As Wall Street grew, fueled by that unchecked culture of risk taking, traders got more and more audacious, and corruption became more and more diffused through the system. By 2006 you could open up almost any major business, look at its inside workings, and find some wrongdoing.

After the crash of 2008, regulators finally did exactly that. What has resulted is a wave of scandals with odd names; LIBOR fixing, FX collusion, ISDA Fix.

To outsiders they sound like complex acronyms that occupy the darkest corners of Wall Street, easily dismissed as anomalies. They are not. LIBOR, FX, ISDA Fix are at the very center of finance, part of the daily flow of trillions of dollars. The scandals are scarily close to what some on Wall Street believe is standard business practice, a matter of shades of grey.

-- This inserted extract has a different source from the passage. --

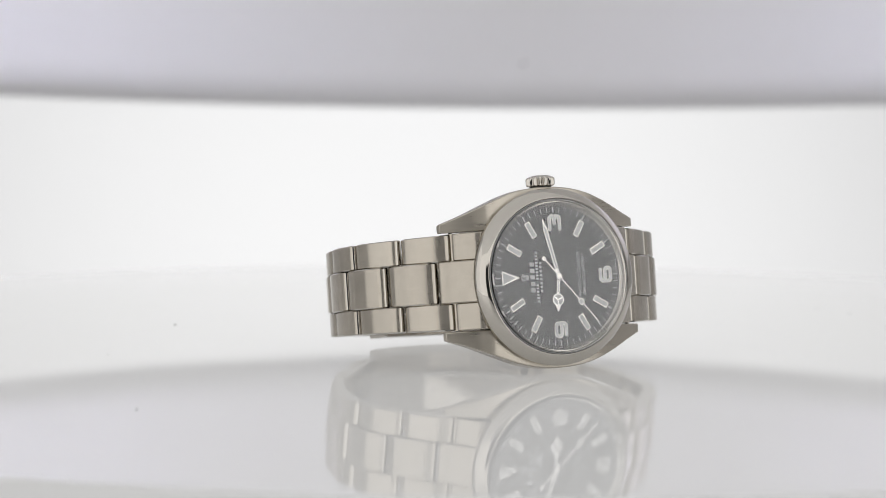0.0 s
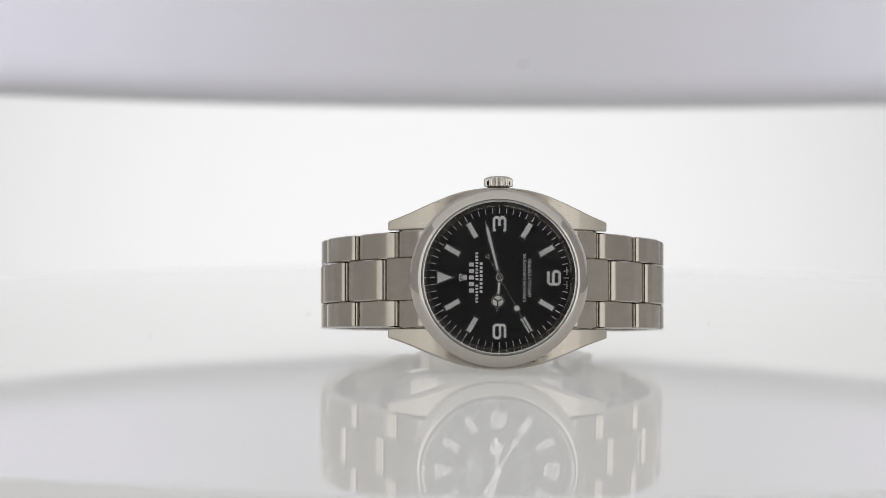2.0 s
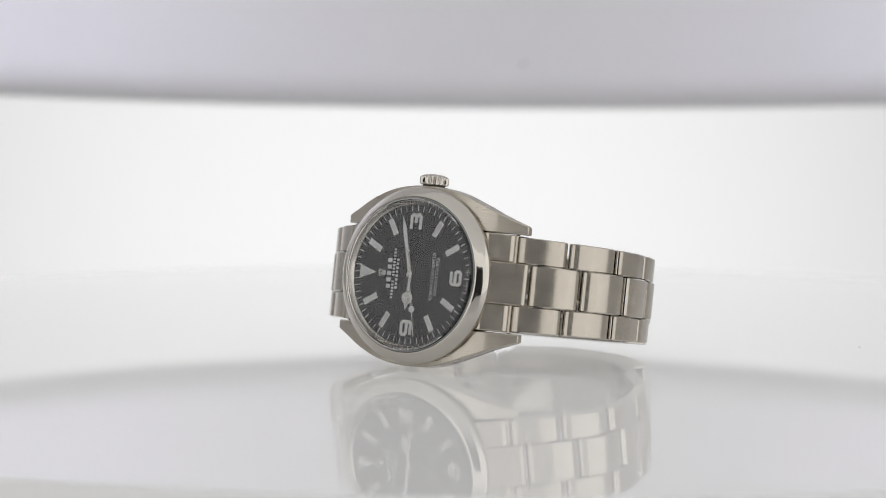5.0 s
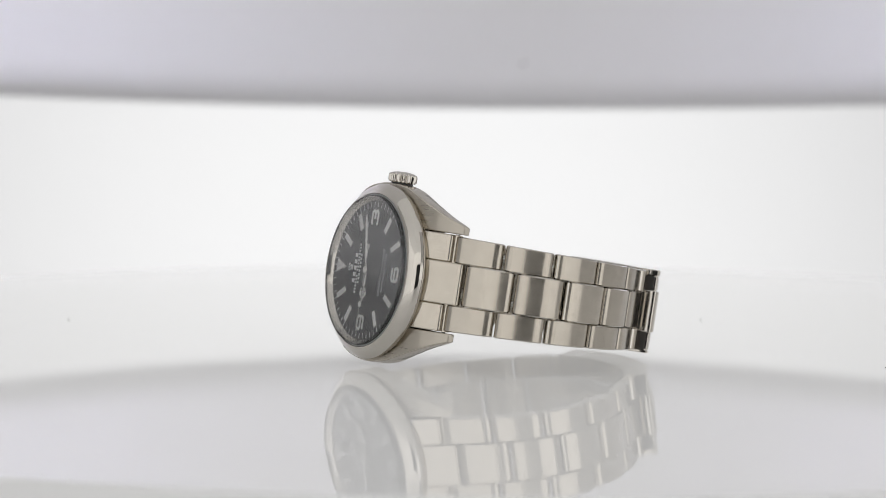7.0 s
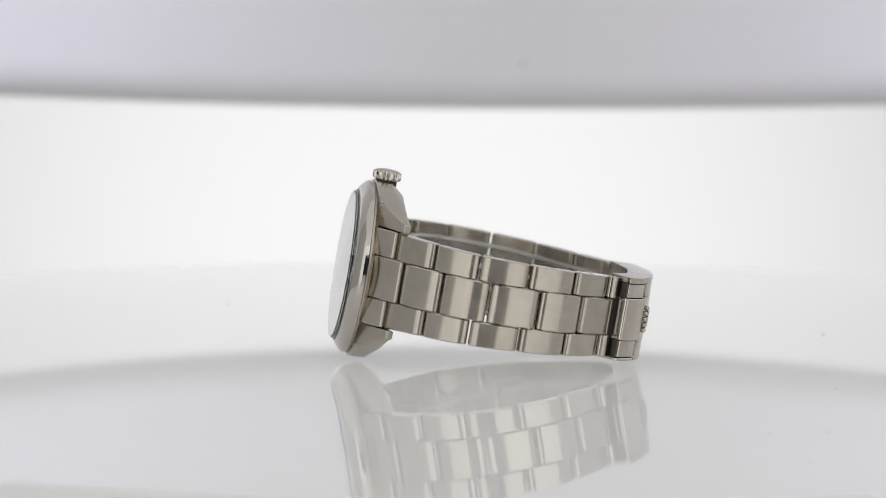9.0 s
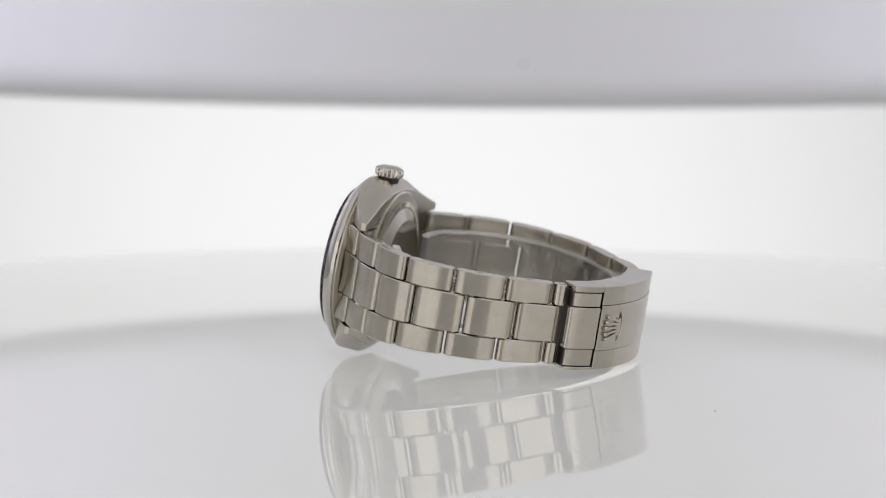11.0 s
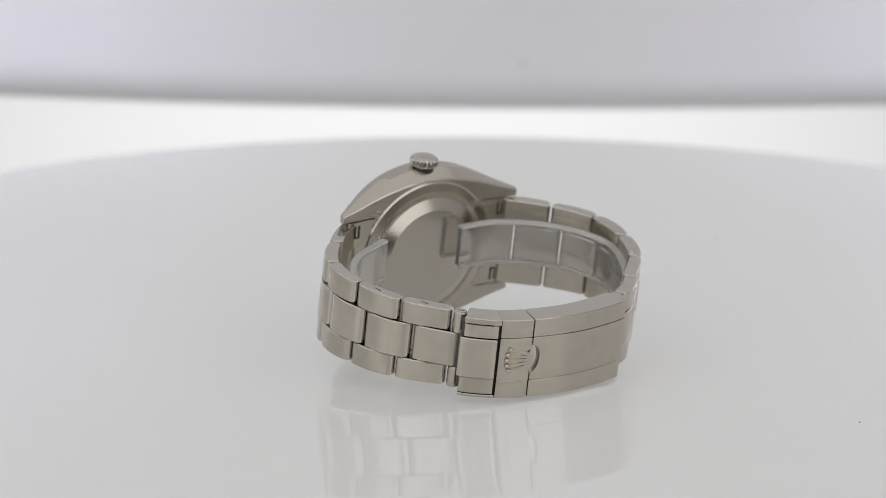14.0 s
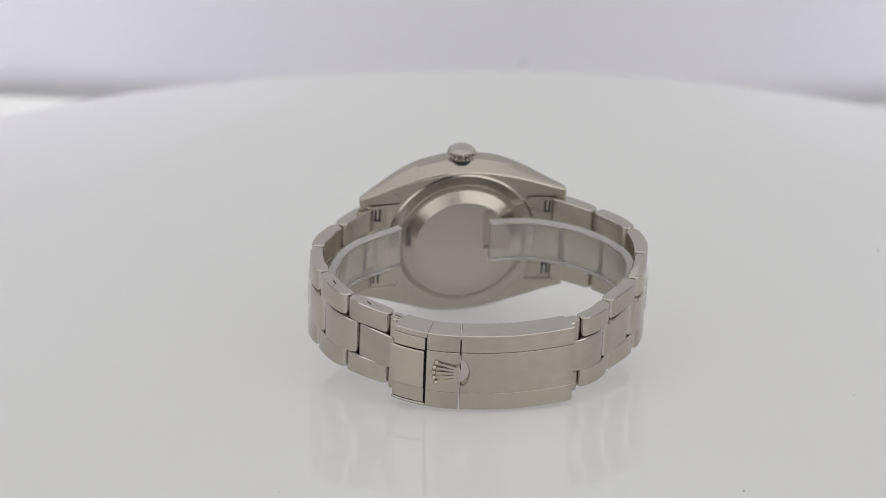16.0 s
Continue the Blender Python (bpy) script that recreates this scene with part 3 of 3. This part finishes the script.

I imagine the people who are named in the scandals are genuinely confused as to why they are being singled out. They were just doing what almost everyone else was, maybe just more aggressive, more reckless. They were doing what they had been trained to do: bending the rules, pushing as far as they could to beat competitors. They had been applauded in the past for their aggressive risk taking, no doubt. Now they are just whipping boys.

That's the paradox at the core of the settlements we're seeing: where is the real responsibility? Others were doing it, yes. Banks should be fined, yes. But somebody should be charged. Yet the people who really should be held accountable have not. They are the bosses, the managers and CEOs of the businesses. They set the standard, they shaped the culture. The Chuck Princes, Dick Fulds, and Fred Goodwins of the world. They happily shepherded and profited from a Wall Street that spun out of control.

A precedent needs to be set, to slow down Wall Street’s wild behavior. A reminder that rules are there to be followed, not exploited. The managers knew what was going on. Ask anyone who works at a bank and they will tell you that.

The excuse we have long accepted is ignorance: that these leaders couldn't have known what was happening. That doesn't suffice. If they didn't know, it's an even larger sin.